Basic, too, no doubt, has its dangers. A poor and crude use of it can produce horrible hashes. We are very lucky if we have not here and there inadvertently illustrated these possibilities. But the very horribleness of badly handled Basic versions is a considerable safeguard. Ineptitudes and misconceptions expressed in fuller English are less conspicuous, less self-revealing by far. No one who knows what much "English" restatement is like - in actual present classroom practice - will be very gravely alarmed over the dangers of Basic as an interpretation instrument. In fact it is with relief and new appreciation that the Basic craftsman returns to the artist's work to study again what he cannot convey in his model of the original.

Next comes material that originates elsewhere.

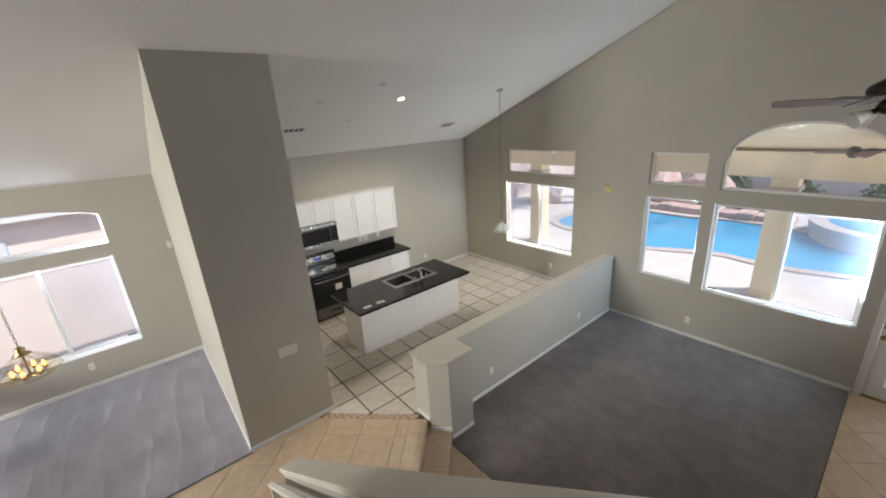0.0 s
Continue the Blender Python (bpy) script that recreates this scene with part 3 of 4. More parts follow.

Perhaps a recounting of the ingenious old definition of a catalyst might serve to make the point. Here is a Basic version of the little tale:
"A certain Sheik had three sons, good young men of some learning. On his deathbed he sent for them and made a division among them of all he had. One-half of his property he gave to the oldest, one-third to the second and a ninth to the youngest son. And with that his days on earth came to their end.
"But when the sons would make a division of their father's goods they were in great trouble. The Sheik had seventeen camels (long-necked animals of the sand-wastes, which are able to go a long time without water). The three were at a' complete loss, till help came to them from a wise old friend of the family. He sent them his only camel to make eighteen. Then the first son took nine of the camels, the second six and the third two, after which they sent back the eighteenth camel to their father's-friend. The eighteenth camel was a catalyst."
For even if the eighteenth camel didn't make possible an arrival at exactly the division of property laid down by the aged Sheik, the approximation was as near as could be made. For all practical purposes nine is as close as you can come to half of seventeen living camels. Basic as an interpretation instrument at its best is the eighteenth camel. When it has done its work you put it aside.
Of other dangers -- that the simplified language might replace full English, for example -- we have said perhaps enough above. To the readers for whom we are writing-those willing to take the trouble to master Basic -- these -fears will not, we think, count for much. We miss a word here -- one that George Chapman, translator of Homer, tried to introduce in 1616. "When a man is understood," he said, "there is ever a proportion betwixt the writer's wit and the writee's." Our writees will know enough about Basic by this time to judge for themselves.